There are three main forces in the world who are fighting for a just response to the common threat to humanity posed by climate change:
- The Global South – that is developing countries, who as the data shows, are being fundamentally discriminated against by the advanced countries and in particular the U.S.
- China, which as the most advanced and powerful of the developing countries, is a particular target of U.S. distortion and propaganda.
- Progressive sections of the Western movement against climate change – while, as noted, the U.S. is primarily engaging in propaganda and attacks on developing countries and China there are nevertheless undoubtedly forces within the Western movement against climate change which reject such positions. Furthermore while scientists, and research by organisations such as the IPCC, tries to be careful not to become too involved in policy questions their research entirely undermines the claims of the U.S.

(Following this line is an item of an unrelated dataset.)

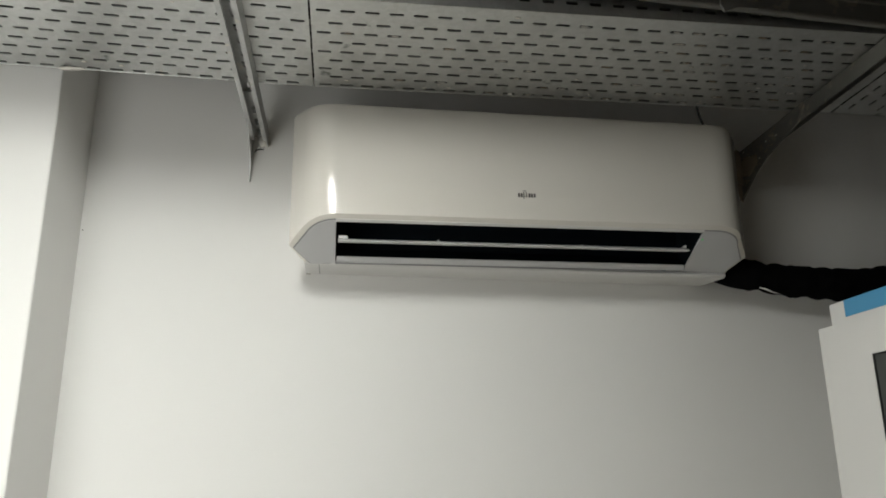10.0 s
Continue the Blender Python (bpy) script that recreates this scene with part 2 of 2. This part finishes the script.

To put matters in a nutshell, the U.S. is regretably attempting to carry out a crude propaganda campaign around COP26. The facts show clearly that what the U.S. is attempting to claim for itself is a privileged position against climate change. It is not the leader on climate change by the world’s greatest climate change laggard. It is advanced economies which are claiming a privileged position on climate change. Any force fighting climate change in the West has to take this as a fundamental starting point. The U.S. is not leading the world on the fight against climate change, it is simply claiming a privileged position for itself.
The fight against a climate change is a very real one for the whole of humanity. But its starting point, as the facts show, must be that it is the advanced countries that must make by far the biggest proportional reductions in CO2 emissions. The attempt by the U.S. to present the main problems as being in the developing countries, not the advanced ones, is a pure statistical distortion.